Show Built In Pars (Showbuiltin) op('source_webscraper').par.Showbuiltin Toggle

Default:: Off

Bypass (Bypass) op('source_webscraper').par.Bypass Toggle

Default:: Off

Callbacks

Available Callbacks:

onScrapeStart
onScrapeComplete
onUrlProcessed
onUrlError
onContentExtracted
onError

Usage Examples

Scraping a Single Page

1. Set 'Start URL' to the target webpage URL.
2. Set 'Max Crawl Depth' to 0.
3. Pulse 'Start Scraping'.
4. Check the output Index Table DAT for the result.
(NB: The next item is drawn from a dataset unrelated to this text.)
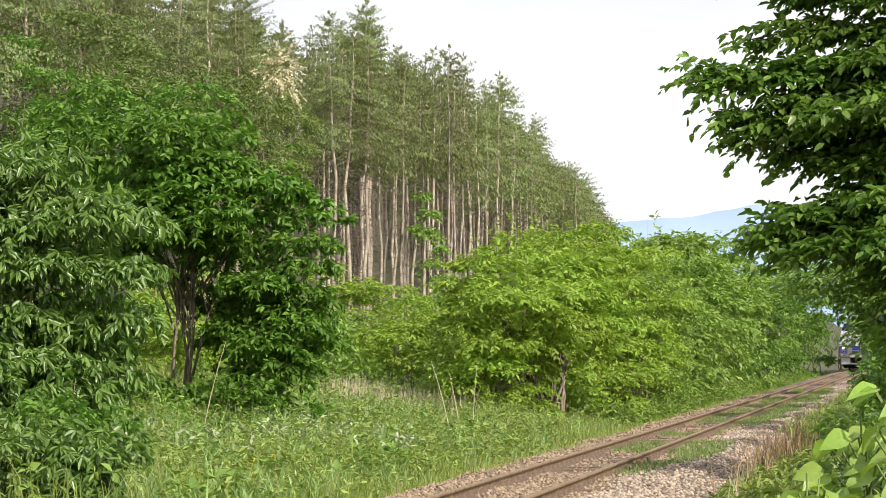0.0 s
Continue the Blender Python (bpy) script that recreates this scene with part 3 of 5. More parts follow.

Crawling a Website Section

1. Set 'Start URL' to the website's homepage or section start page.
2. Set 'Max Crawl Depth' (e.g., 2).
3. Enable 'Restrict to Domain'.
4. Set 'Max URLs to Process' to limit scope.
5. (Optional) Use 'URL Patterns (Regex)' to focus on specific paths (e.g., `/blog/.*`).
6. Pulse 'Start Scraping'. Monitor 'Status' and 'Progress'.

Using Basic Authentication

1. Enable 'Use Authentication'.
2. Select 'Auth Type': `basic`.
3. Enter credentials in 'Username' and 'Password'.
4. Set 'Start URL' and other parameters.
5. Pulse 'Start Scraping'.

Technical Notes

The scraper runs asynchronously using aiohttp to avoid blocking the main TouchDesigner thread.
Rate limiting (Seconds Between Requests) is crucial for respecting target servers.
robots.txt rules are respected by default, which may prevent scraping certain parts of a site.
Content extraction quality depends on the website structure and the selected Extract Mode.
The output Index Table is formatted for direct use with the Rag Index LOP.
Scraping large sites can take significant time and generate large tables; use Max URLs and Max Depth wisely.